— BEGIN Given material —
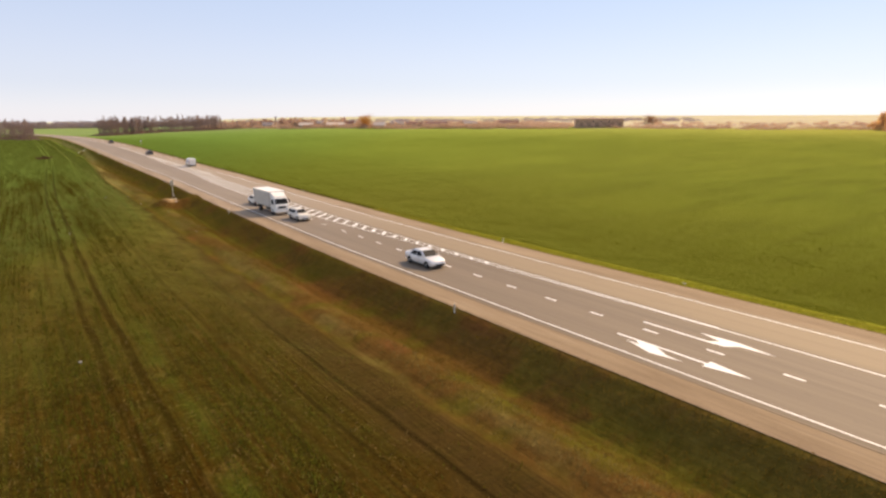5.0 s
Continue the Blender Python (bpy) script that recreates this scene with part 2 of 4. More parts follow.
# ---- materials of the land ----
def make_ground_material():
    m = Mat("farmland", 0.95, 0.0, 0.0)
    m.bsdf.inputs["Sheen Weight"].default_value = 0.05
    m.bsdf.inputs["Sheen Roughness"].default_value = 0.26
    off, dist = m.attr("off"), m.attr("dist")
    east = m.attr("east")
    # sheen tint carries the same painted glow, warmer towards the east
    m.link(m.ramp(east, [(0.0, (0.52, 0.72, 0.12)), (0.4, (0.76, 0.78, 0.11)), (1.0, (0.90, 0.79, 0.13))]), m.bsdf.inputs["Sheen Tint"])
    # young winter crop on the near side: soil showing between drilled rows
    rows = m.noise(1.0, 3, 0.6, stretch=(5.2, 0.10, 1.0))
    rows2 = m.noise(1.0, 2, 0.5, stretch=(1.1, 0.035, 1.0))
    patch = m.noise(0.075, 4, 0.6)
    grain = m.noise(3.5, 4, 0.7)
    clod = m.noise(0.9, 4, 0.65)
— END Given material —
- [Directions for this task]
Using the material above, return every line exactly as it appears, minus the pictures.

- [Exercise result]
5.0 s
Continue the Blender Python (bpy) script that recreates this scene with part 2 of 4. More parts follow.
# ---- materials of the land ----
def make_ground_material():
    m = Mat("farmland", 0.95, 0.0, 0.0)
    m.bsdf.inputs["Sheen Weight"].default_value = 0.05
    m.bsdf.inputs["Sheen Roughness"].default_value = 0.26
    off, dist = m.attr("off"), m.attr("dist")
    east = m.attr("east")
    # sheen tint carries the same painted glow, warmer towards the east
    m.link(m.ramp(east, [(0.0, (0.52, 0.72, 0.12)), (0.4, (0.76, 0.78, 0.11)), (1.0, (0.90, 0.79, 0.13))]), m.bsdf.inputs["Sheen Tint"])
    # young winter crop on the near side: soil showing between drilled rows
    rows = m.noise(1.0, 3, 0.6, stretch=(5.2, 0.10, 1.0))
    rows2 = m.noise(1.0, 2, 0.5, stretch=(1.1, 0.035, 1.0))
    patch = m.noise(0.075, 4, 0.6)
    grain = m.noise(3.5, 4, 0.7)
    clod = m.noise(0.9, 4, 0.65)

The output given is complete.